▸ **Collected data**
* start *
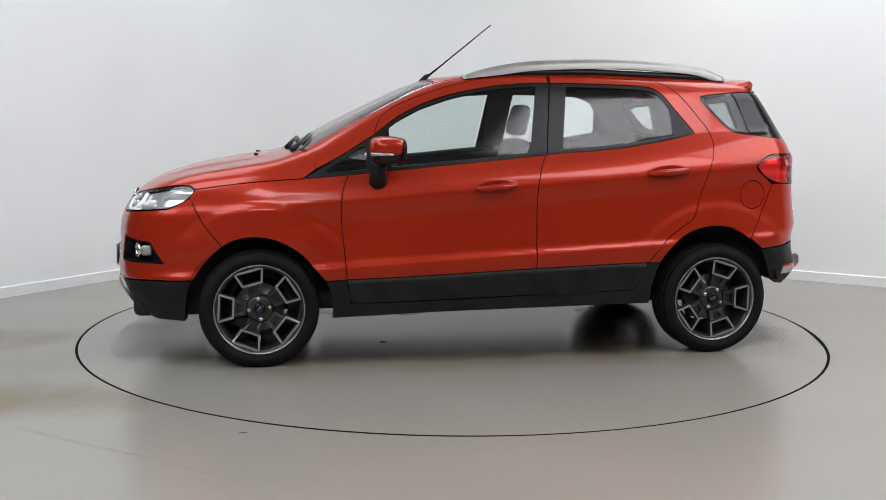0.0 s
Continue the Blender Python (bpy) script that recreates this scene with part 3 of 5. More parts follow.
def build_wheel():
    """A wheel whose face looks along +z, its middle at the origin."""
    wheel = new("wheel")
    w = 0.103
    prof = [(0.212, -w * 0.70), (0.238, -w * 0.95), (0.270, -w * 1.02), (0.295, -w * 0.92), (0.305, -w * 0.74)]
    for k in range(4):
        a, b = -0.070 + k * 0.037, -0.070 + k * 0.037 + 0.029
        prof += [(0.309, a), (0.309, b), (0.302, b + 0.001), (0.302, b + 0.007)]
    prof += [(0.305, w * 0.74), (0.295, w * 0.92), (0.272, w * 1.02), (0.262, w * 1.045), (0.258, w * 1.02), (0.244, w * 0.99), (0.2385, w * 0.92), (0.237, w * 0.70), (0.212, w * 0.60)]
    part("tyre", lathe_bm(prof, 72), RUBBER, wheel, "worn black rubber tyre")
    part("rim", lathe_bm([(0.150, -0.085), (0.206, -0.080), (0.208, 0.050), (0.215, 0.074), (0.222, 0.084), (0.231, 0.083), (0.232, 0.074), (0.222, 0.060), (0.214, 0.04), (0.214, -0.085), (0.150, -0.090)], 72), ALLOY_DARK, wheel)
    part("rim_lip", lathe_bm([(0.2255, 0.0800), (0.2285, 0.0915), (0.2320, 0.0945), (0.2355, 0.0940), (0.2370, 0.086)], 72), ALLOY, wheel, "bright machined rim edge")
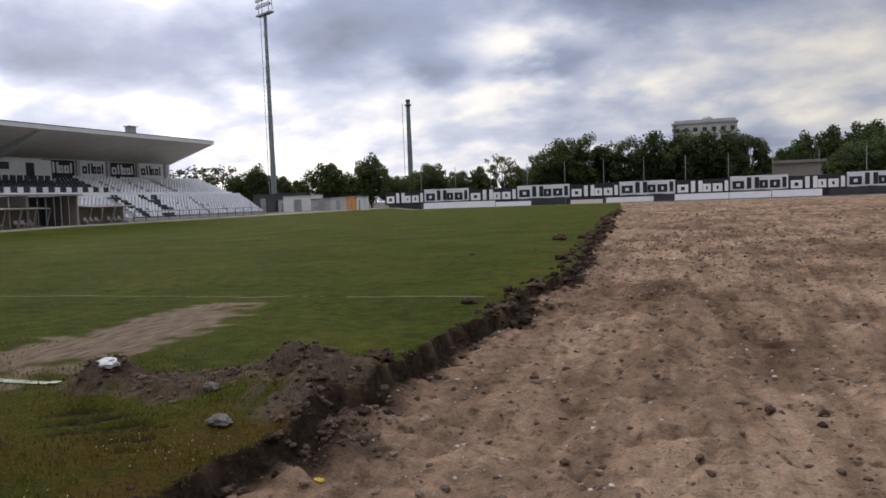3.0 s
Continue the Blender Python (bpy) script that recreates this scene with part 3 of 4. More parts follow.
* end *
▸ **Task to complete**
Retype the records exactly. Any image in them should not appear in what you write.

▸ **Solution to this task**
0.0 s
Continue the Blender Python (bpy) script that recreates this scene with part 3 of 5. More parts follow.
def build_wheel():
    """A wheel whose face looks along +z, its middle at the origin."""
    wheel = new("wheel")
    w = 0.103
    prof = [(0.212, -w * 0.70), (0.238, -w * 0.95), (0.270, -w * 1.02), (0.295, -w * 0.92), (0.305, -w * 0.74)]
    for k in range(4):
        a, b = -0.070 + k * 0.037, -0.070 + k * 0.037 + 0.029
        prof += [(0.309, a), (0.309, b), (0.302, b + 0.001), (0.302, b + 0.007)]
    prof += [(0.305, w * 0.74), (0.295, w * 0.92), (0.272, w * 1.02), (0.262, w * 1.045), (0.258, w * 1.02), (0.244, w * 0.99), (0.2385, w * 0.92), (0.237, w * 0.70), (0.212, w * 0.60)]
    part("tyre", lathe_bm(prof, 72), RUBBER, wheel, "worn black rubber tyre")
    part("rim", lathe_bm([(0.150, -0.085), (0.206, -0.080), (0.208, 0.050), (0.215, 0.074), (0.222, 0.084), (0.231, 0.083), (0.232, 0.074), (0.222, 0.060), (0.214, 0.04), (0.214, -0.085), (0.150, -0.090)], 72), ALLOY_DARK, wheel)
    part("rim_lip", lathe_bm([(0.2255, 0.0800), (0.2285, 0.0915), (0.2320, 0.0945), (0.2355, 0.0940), (0.2370, 0.086)], 72), ALLOY, wheel, "bright machined rim edge")
3.0 s
Continue the Blender Python (bpy) script that recreates this scene with part 3 of 4. More parts follow.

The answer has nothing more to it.